Here’s where a polarizer/circular polarizer can really help an amateur or a pro. You generally will have the need for one when you face an issue like I did above, or when your sky is simply too light, clouds or not. It enhances your color on the fly, making the initial shot more natural before you even venture into Lightroom or Photoshop or whatever editing tool you happen to use.
The Tiffen brand is a well known brand that photographers have grown to trust but it may not be as well known to the average shooter who is taking shots while on a luxury travel adventure to the Caribbean and forget about those forever changing skies when you’re on a cruise.

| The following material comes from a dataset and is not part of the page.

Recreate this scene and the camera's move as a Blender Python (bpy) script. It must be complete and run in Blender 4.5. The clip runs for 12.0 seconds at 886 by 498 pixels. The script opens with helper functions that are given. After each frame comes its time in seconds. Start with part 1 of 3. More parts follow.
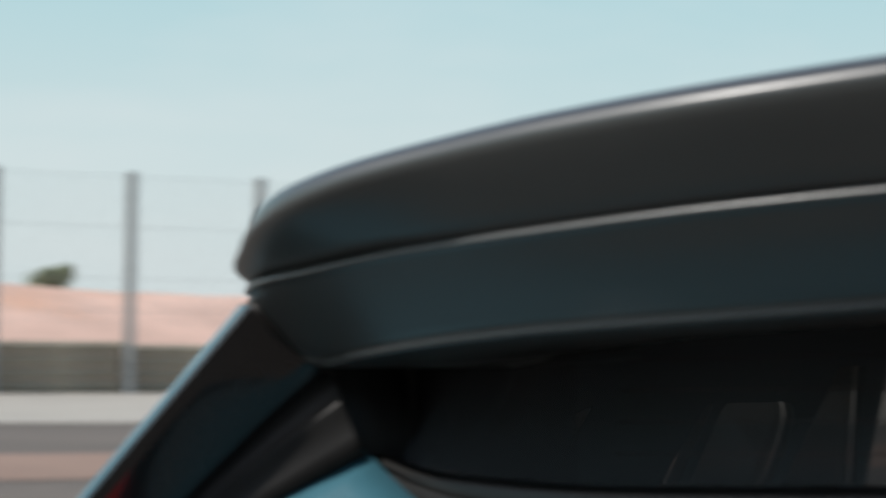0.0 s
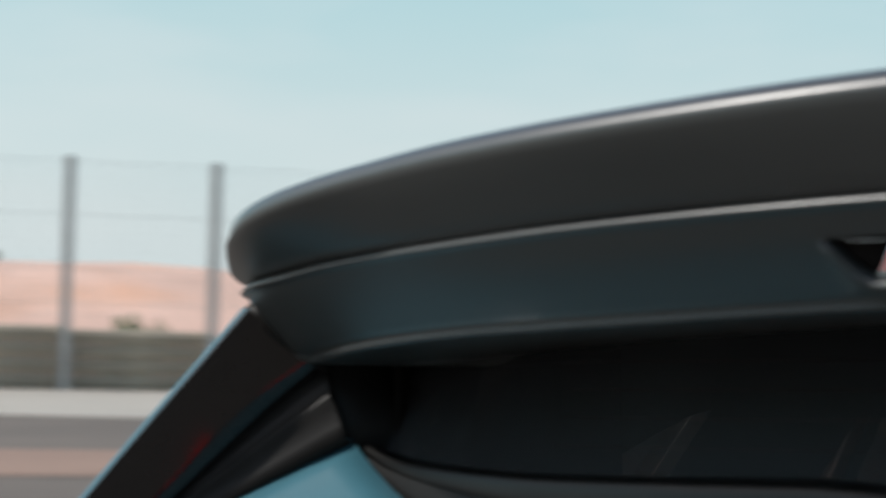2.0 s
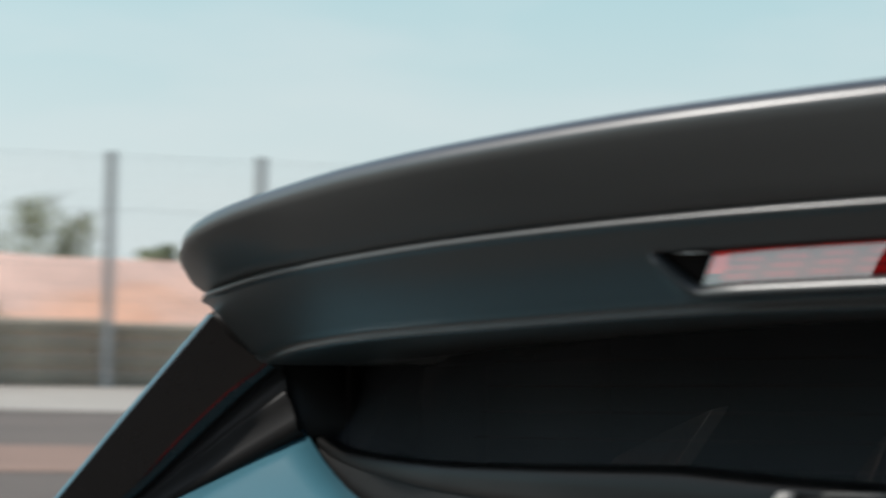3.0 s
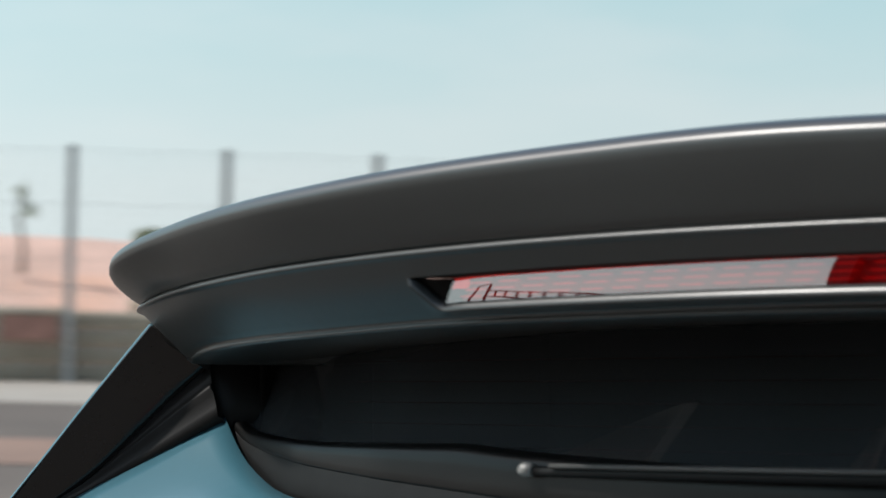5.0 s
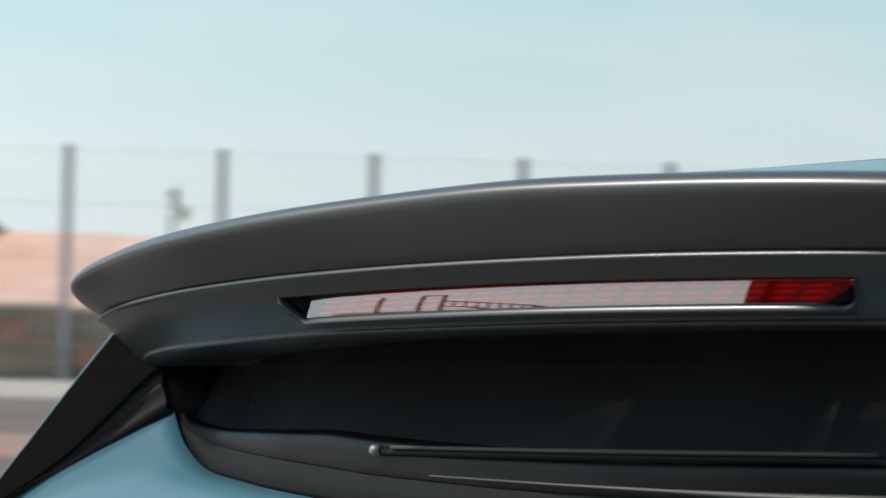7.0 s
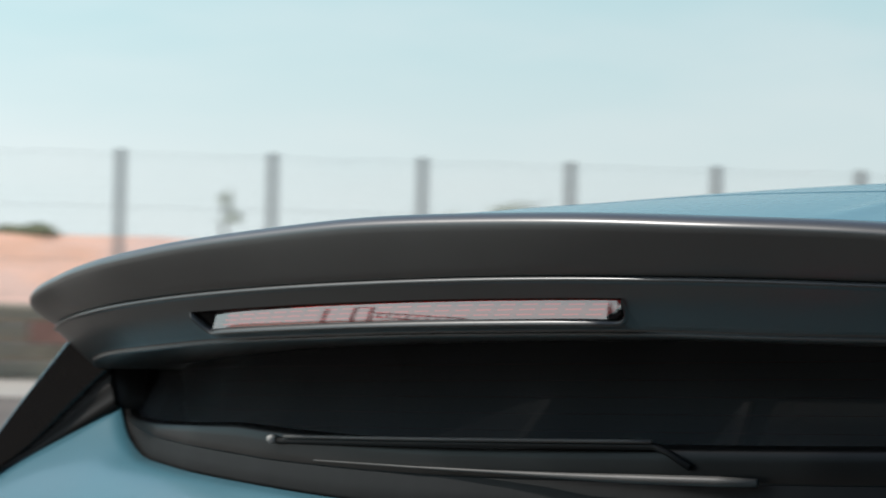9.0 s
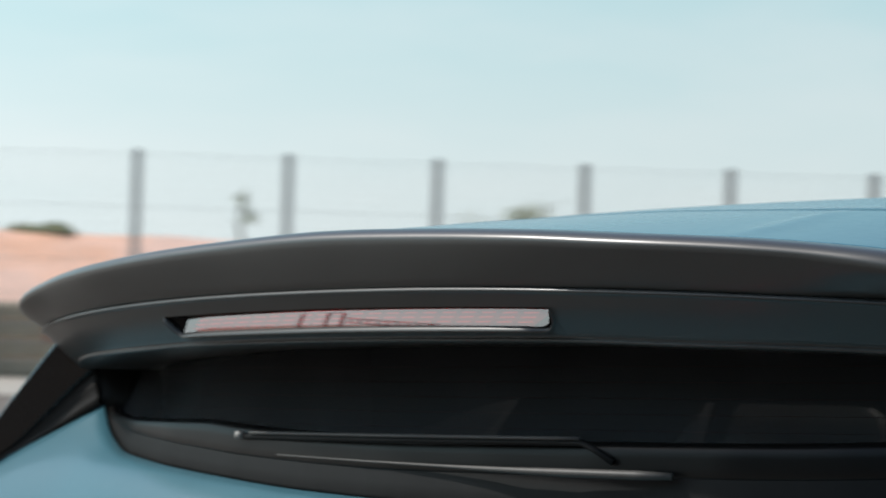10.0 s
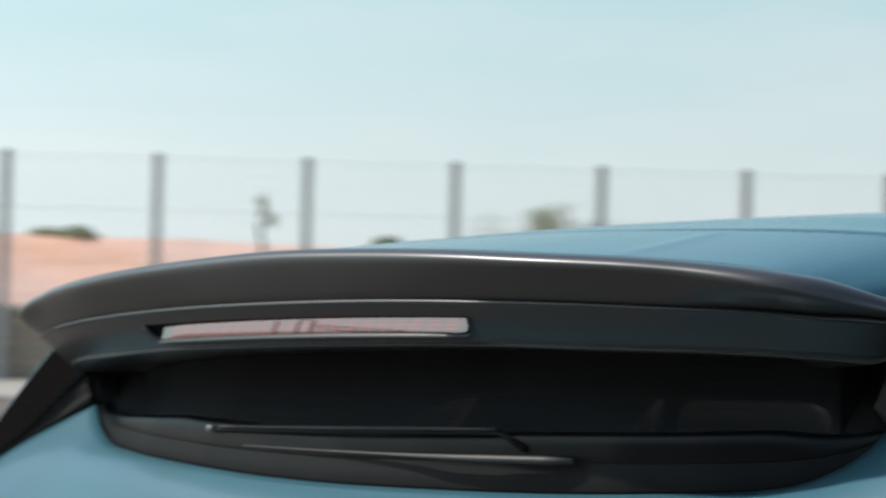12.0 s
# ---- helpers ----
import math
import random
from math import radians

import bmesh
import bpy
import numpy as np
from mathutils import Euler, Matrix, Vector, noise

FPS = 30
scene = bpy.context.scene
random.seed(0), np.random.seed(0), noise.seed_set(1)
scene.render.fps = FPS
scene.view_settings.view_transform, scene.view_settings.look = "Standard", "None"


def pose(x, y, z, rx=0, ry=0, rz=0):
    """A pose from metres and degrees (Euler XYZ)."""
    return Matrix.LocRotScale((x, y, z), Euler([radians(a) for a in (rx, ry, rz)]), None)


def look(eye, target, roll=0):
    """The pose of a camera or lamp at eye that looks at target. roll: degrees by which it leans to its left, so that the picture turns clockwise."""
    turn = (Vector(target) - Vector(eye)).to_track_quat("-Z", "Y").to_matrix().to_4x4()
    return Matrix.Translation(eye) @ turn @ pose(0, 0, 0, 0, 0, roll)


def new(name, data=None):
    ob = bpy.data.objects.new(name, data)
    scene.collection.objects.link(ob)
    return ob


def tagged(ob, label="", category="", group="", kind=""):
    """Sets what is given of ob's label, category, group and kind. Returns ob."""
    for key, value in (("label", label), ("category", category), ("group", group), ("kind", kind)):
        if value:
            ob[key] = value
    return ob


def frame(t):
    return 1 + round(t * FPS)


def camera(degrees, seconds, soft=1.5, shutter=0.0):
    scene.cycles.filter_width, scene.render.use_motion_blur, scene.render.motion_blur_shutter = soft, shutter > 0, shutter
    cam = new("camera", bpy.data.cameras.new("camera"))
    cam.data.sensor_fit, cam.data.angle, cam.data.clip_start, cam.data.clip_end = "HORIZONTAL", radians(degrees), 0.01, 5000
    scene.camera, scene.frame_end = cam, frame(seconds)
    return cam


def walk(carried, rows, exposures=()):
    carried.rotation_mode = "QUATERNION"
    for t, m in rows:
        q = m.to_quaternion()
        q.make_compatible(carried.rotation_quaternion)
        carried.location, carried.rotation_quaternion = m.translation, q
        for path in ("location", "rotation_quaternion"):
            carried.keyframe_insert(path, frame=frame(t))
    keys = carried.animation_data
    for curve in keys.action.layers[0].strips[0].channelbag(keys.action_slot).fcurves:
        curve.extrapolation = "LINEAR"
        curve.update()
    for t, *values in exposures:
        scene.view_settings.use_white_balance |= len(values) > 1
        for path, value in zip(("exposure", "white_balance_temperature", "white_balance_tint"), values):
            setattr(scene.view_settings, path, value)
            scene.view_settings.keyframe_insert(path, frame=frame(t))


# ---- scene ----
from mathutils import geometry

# ---- camera and walk ----
cam = camera(20.913, 12.0, soft=1.5)
cam.data.dof.use_dof = True
cam.data.dof.focus_distance = 1.76
cam.data.dof.aperture_fstop = 14.0
cam.data.dof.aperture_ratio = 0.5   # anamorphic lens: wider blur across than up
WALK = [
    (0.0, pose(-0.2094, -0.8412, 1.3642, 91.676, -0.781, 19.825)),
    (0.5, pose(-0.1791, -0.8486, 1.3617, 91.838, -1.796, 21.287)),
    (1.0, pose(-0.1245, -0.8537, 1.3624, 91.834, -2.215, 23.724)),
    (1.5, pose(-0.0645, -0.8643, 1.3632, 91.810, -2.202, 26.049)),
    (2.0, pose(0.0155, -0.8838, 1.3673, 91.636, -1.630, 28.534)),
    (2.5, pose(0.1009, -0.9002, 1.3714, 91.519, -1.305, 30.888)),
    (3.0, pose(0.2027, -0.9267, 1.3743, 91.473, -1.310, 33.238)),
    (5.0, pose(0.6002, -1.0348, 1.3875, 91.324, -1.190, 39.896)),
    (5.5, pose(0.7015, -1.0695, 1.3907, 91.318, -1.241, 41.034)),
    (6.0, pose(0.8017, -1.0981, 1.3944, 91.303, -1.390, 42.118)),
    (6.5, pose(0.8915, -1.1317, 1.3982, 91.274, -1.290, 42.896)),
    (7.0, pose(0.9962, -1.1722, 1.4015, 91.288, -1.297, 43.658)),
    (9.0, pose(1.3493, -1.3216, 1.4153, 91.301, -1.324, 45.015)),
    (9.5, pose(1.4345, -1.3638, 1.4194, 91.305, -1.604, 45.230)),
    (10.0, pose(1.5121, -1.3995, 1.4229, 91.304, -1.607, 45.442)),
    (10.5, pose(1.5905, -1.4409, 1.4258, 91.317, -1.570, 45.616)),
    (11.0, pose(1.6716, -1.4890, 1.4301, 91.301, -1.643, 45.733)),
    (11.5, pose(1.7426, -1.5304, 1.4332, 91.300, -1.651, 45.880)),
    (12.0, pose(1.7989, -1.5629, 1.4333, 91.314, -1.344, 46.007)),
]
walk(cam, WALK, exposures=[(0.0, 0.33), (12.0, 0.40)])

# ---- world, sun ----
SUN_EL, SUN_AZ = radians(47), radians(229)   # azimuth clockwise from +y
HAZE_AZ = radians(236)   # where the haze is brightest
world = bpy.data.worlds.new("sky")
scene.world = world
world.use_nodes = True
wn, wl = world.node_tree.nodes, world.node_tree.links
wn.clear()
sky = wn.new("ShaderNodeTexSky")
sky.sky_type = "NISHITA"
sky.sun_disc = False
sky.sun_elevation, sky.sun_rotation = SUN_EL, SUN_AZ
sky.altitude, sky.air_density, sky.dust_density, sky.ozone_density = 0, 1.0, 1.5, 1.0
bg = wn.new("ShaderNodeBackground")
bg.inputs["Strength"].default_value = 0.12
wout = wn.new("ShaderNodeOutputWorld")
# pale haze that thickens towards the horizon
geo = wn.new("ShaderNodeTexCoord")
sep = wn.new("ShaderNodeSeparateXYZ")
wl.new(geo.outputs["Generated"], sep.inputs[0])
haze = wn.new("ShaderNodeMapRange")
haze.interpolation_type = "SMOOTHSTEP"
haze.inputs["From Min"].default_value, haze.inputs["From Max"].default_value = 0.0, 0.75
haze.inputs["To Min"].default_value, haze.inputs["To Max"].default_value = 0.92, 0.0
wl.new(sep.outputs["Z"], haze.inputs["Value"])
mixer = wn.new("ShaderNodeMix")
mixer.data_type = "RGBA"
wl.new(haze.outputs["Result"], mixer.inputs["Factor"])
wl.new(sky.outputs["Color"], mixer.inputs[6])
# the haze is brighter on the sun's side
side = wn.new("ShaderNodeVectorMath")
side.operation = "DOT_PRODUCT"
wl.new(geo.outputs["Generated"], side.inputs[0])
side.inputs[1].default_value = (math.sin(HAZE_AZ), math.cos(HAZE_AZ), 0.0)
pos = wn.new("ShaderNodeMath")
pos.operation = "MAXIMUM"
wl.new(side.outputs["Value"], pos.inputs[0])
pos.inputs[1].default_value = 0.0
sq = wn.new("ShaderNodeMath")
sq.operation = "POWER"
wl.new(pos.outputs[0], sq.inputs[0])
sq.inputs[1].default_value = 2.0
gain = wn.new("ShaderNodeMath")
gain.operation = "MULTIPLY_ADD"
wl.new(sq.outputs[0], gain.inputs[0])
gain.inputs[1].default_value, gain.inputs[2].default_value = 1.1, 0.95
tint = wn.new("ShaderNodeVectorMath")
tint.operation = "SCALE"
up = wn.new("ShaderNodeMapRange")
up.interpolation_type = "SMOOTHSTEP"
up.inputs["From Min"].default_value, up.inputs["From Max"].default_value = 0.02, 0.22
wl.new(sep.outputs["Z"], up.inputs["Value"])
tone = wn.new("ShaderNodeMix")
tone.data_type = "RGBA"
tone.inputs[6].default_value = (4.5, 5.15, 5.3, 1)
tone.inputs[7].default_value = (2.45, 4.55, 4.8, 1)
wl.new(up.outputs["Result"], tone.inputs["Factor"])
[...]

The Tiffen wide angle polarizer is durable and while it is roughly twice the price (roughly $230-240) of a no name brand I picked up at Best Buy a couple of years ago, the difference is worth it. While the shot isn’t precisely the same angle as the first shot above, it’s the same sky and it was taken within 10 minutes of it. A storm was not coming and the sky hadn’t changed, but I did use a polarizer.
While this may not look like a perfect result, making adjustments to get it to “great” in Lightroom is likely a few minutes, not an hour or more.
Truth be told, I’m still new to polarizers and while I fussed around for longer than I should considering how long I’ve been shooting, I still felt like I needed more time with this Tiffen gem of  a product. What would it be like in snow I thought? What about the piercing brightness that you get off sand in the dessert and how that impacts your sky and the rest of the shot?
There were so many scenarios I wanted to test out and I wished I had this polarizer during my Yosemite shoot last year this time. While my shots may look glorious, it’s hard to get a bad shot in Yosemite and remember that I was with pros, two photographer teachers, and a handful of people who had tons of high quality lenses and filters they shared. We also used tripods for nearly every shot and I learned more patience about the art of photography than I ever had in the history of shooting.
Busy people don’t have as much patience nor do road warriors who are on the go frequently and don’t always have the time to wait for the sky to shift in front of their very eyes so they can capture the right lighting for the perfect shot.
Ultimately, a polarizer should be able to produce deeper skies. Simply point your index finger at the sun and with your thumb extended at a right angle (90°), rotate it around the axis of the index finger and it will point out the band of deepest blue from horizon-to-horizon.

A circular polarizer has the same effect as a polarizer and is used on cameras with beam splitting metering systems commonly found on auto focus SLR’s (for most 35mm auto-focus cameras — refer to your camera manual to see if this is a fit for your camera).
If you are a black and white photographer, it’s worth noting is that you can combine a polarizer with a Red 25 for incredibly dramatic black and white landscapes.  It also minimizes reflections in black and white and color photography, which I don’t do enough of anymore in its ‘raw’ form.
Tiffen also does a warm polarizer, which combines the benefits of the Linear Polarizer with the warming effect of the 812 Color Warming filter making it ideal for portraits and scenics. Two thumbs up! I am in love with Tiffen’s filters and this one performed as advertised!